▶ **SET PROBLEM**
Return each line of the listing below, unchanged, and omit the images.
BEGIN DATASET RECORDS
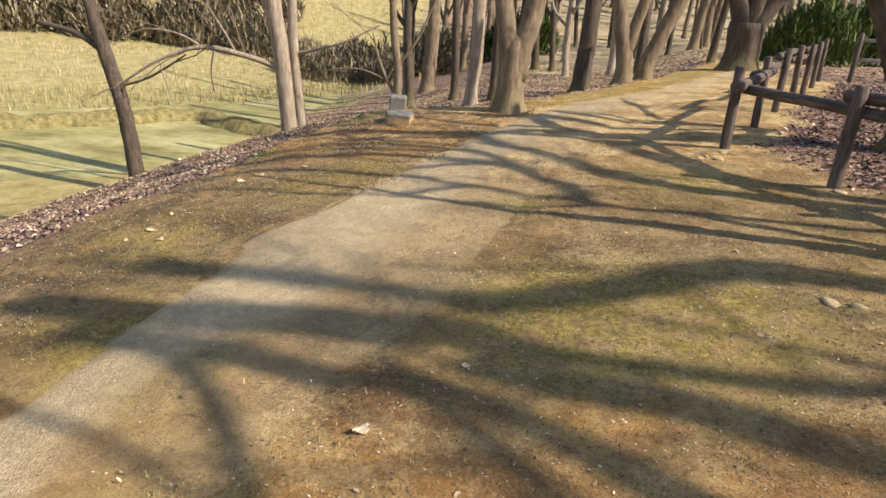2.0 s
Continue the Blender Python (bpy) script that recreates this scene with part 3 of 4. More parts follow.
k.tube([(0.055, -0.135, 0.26), (0.055, -0.175, 0.262), (0.055, -0.185, 0.262), (0.055, -0.15, 0.262)], [0.05, 0.05, 0.032, 0.02], 12, 0.1)
part("knot_hole", k, MAT_DARKBARK, t, "dark round knot hole")
TREE_B = [
    flare(0.2) + [(0.02, 0, 0.42, 0.2)],
    [(-0.03, 0, 0.3, 0.15), (-0.22, 0, 0.6, 0.12), (-0.42, 0, 0.95, 0.11), (-0.65, 0, 1.4, 0.1), (-0.8, 0.05, 1.8, 0.09)],
    [(-0.02, 0.05, 0.35, 0.13), (-0.12, 0.05, 0.7, 0.11), (-0.25, 0.05, 1.1, 0.1), (-0.45, 0.1, 1.7, 0.09)],
    [(0.08, 0, 0.3, 0.16), (0.25, 0, 0.6, 0.13), (0.42, 0, 0.95, 0.125), (0.62, 0, 1.5, 0.12), (0.75, 0.05, 1.9, 0.11)],
]
tree_b = t = tree("tree", 2.33, 8.95, TREE_B, MAT_DARKBARK, "dark multi-stemmed tree with a mossy foot behind the fence")


# ---------------- limbs overhead that shade the path ----------------
def overhead(root, shade, h0, h1, start=None, strands=1):
    """A limb of the tree root that hangs over the line shade (x, y, half width) on the ground, seen from the sun, rising from h0 to h1."""
    line = smooth_line(shade, 0.2)
    made = []
    for s in range(strands):
        off = (s - (strands - 1) / 2) * 1.3 / strands
        pts, radii = [], []
        for i, (x, y, r) in enumerate(line):
            k = i / max(1, len(line) - 1)
            y = y + off * r + 0.25 * r * math.sin(4 * k + 2.1 * s) * (strands > 1)
            h = h0 + (h1 - h0) * k + 0.35 * s
            pts.append(Vector((x, y, land_at(x, y))) + to_sun * (h / to_sun.z) - root.location)
            radii.append(r / strands ** 0.8)
        if start is not None:
            pts, radii = [Vector(start), Vector(start).lerp(pts[0], 0.6)] + pts, [radii[0] * 1.1, radii[0]] + radii
        q = Geo()
        q.tube(pts, radii, 8, 0.06, seed=shade[0][0] + s)
        part("limb", q, MAT_BARK, root)
        made.append(pts)
    return made[0]


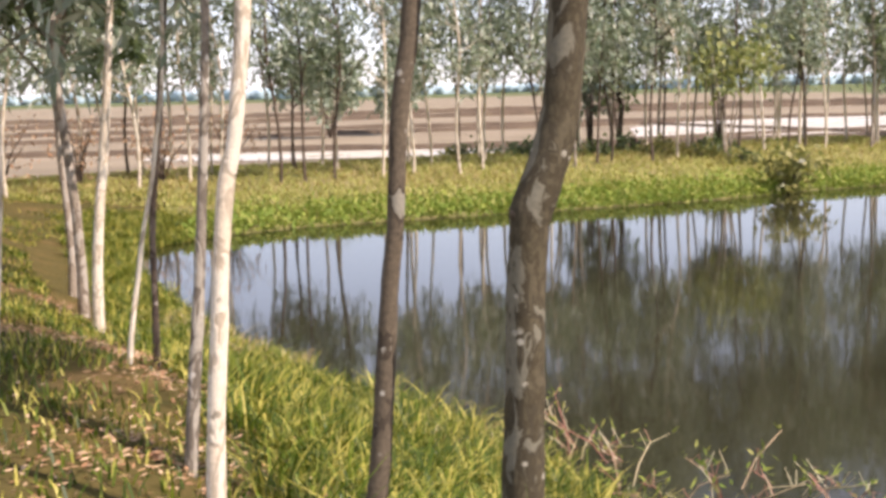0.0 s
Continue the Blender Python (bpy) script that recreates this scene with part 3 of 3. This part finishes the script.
END DATASET RECORDS
▶ **OUTPUT FOR THIS EXERCISE**
2.0 s
Continue the Blender Python (bpy) script that recreates this scene with part 3 of 4. More parts follow.
k.tube([(0.055, -0.135, 0.26), (0.055, -0.175, 0.262), (0.055, -0.185, 0.262), (0.055, -0.15, 0.262)], [0.05, 0.05, 0.032, 0.02], 12, 0.1)
part("knot_hole", k, MAT_DARKBARK, t, "dark round knot hole")
TREE_B = [
    flare(0.2) + [(0.02, 0, 0.42, 0.2)],
    [(-0.03, 0, 0.3, 0.15), (-0.22, 0, 0.6, 0.12), (-0.42, 0, 0.95, 0.11), (-0.65, 0, 1.4, 0.1), (-0.8, 0.05, 1.8, 0.09)],
    [(-0.02, 0.05, 0.35, 0.13), (-0.12, 0.05, 0.7, 0.11), (-0.25, 0.05, 1.1, 0.1), (-0.45, 0.1, 1.7, 0.09)],
    [(0.08, 0, 0.3, 0.16), (0.25, 0, 0.6, 0.13), (0.42, 0, 0.95, 0.125), (0.62, 0, 1.5, 0.12), (0.75, 0.05, 1.9, 0.11)],
]
tree_b = t = tree("tree", 2.33, 8.95, TREE_B, MAT_DARKBARK, "dark multi-stemmed tree with a mossy foot behind the fence")


# ---------------- limbs overhead that shade the path ----------------
def overhead(root, shade, h0, h1, start=None, strands=1):
    """A limb of the tree root that hangs over the line shade (x, y, half width) on the ground, seen from the sun, rising from h0 to h1."""
    line = smooth_line(shade, 0.2)
    made = []
    for s in range(strands):
        off = (s - (strands - 1) / 2) * 1.3 / strands
        pts, radii = [], []
        for i, (x, y, r) in enumerate(line):
            k = i / max(1, len(line) - 1)
            y = y + off * r + 0.25 * r * math.sin(4 * k + 2.1 * s) * (strands > 1)
            h = h0 + (h1 - h0) * k + 0.35 * s
            pts.append(Vector((x, y, land_at(x, y))) + to_sun * (h / to_sun.z) - root.location)
            radii.append(r / strands ** 0.8)
        if start is not None:
            pts, radii = [Vector(start), Vector(start).lerp(pts[0], 0.6)] + pts, [radii[0] * 1.1, radii[0]] + radii
        q = Geo()
        q.tube(pts, radii, 8, 0.06, seed=shade[0][0] + s)
        part("limb", q, MAT_BARK, root)
        made.append(pts)
    return made[0]


0.0 s
Continue the Blender Python (bpy) script that recreates this scene with part 3 of 3. This part finishes the script.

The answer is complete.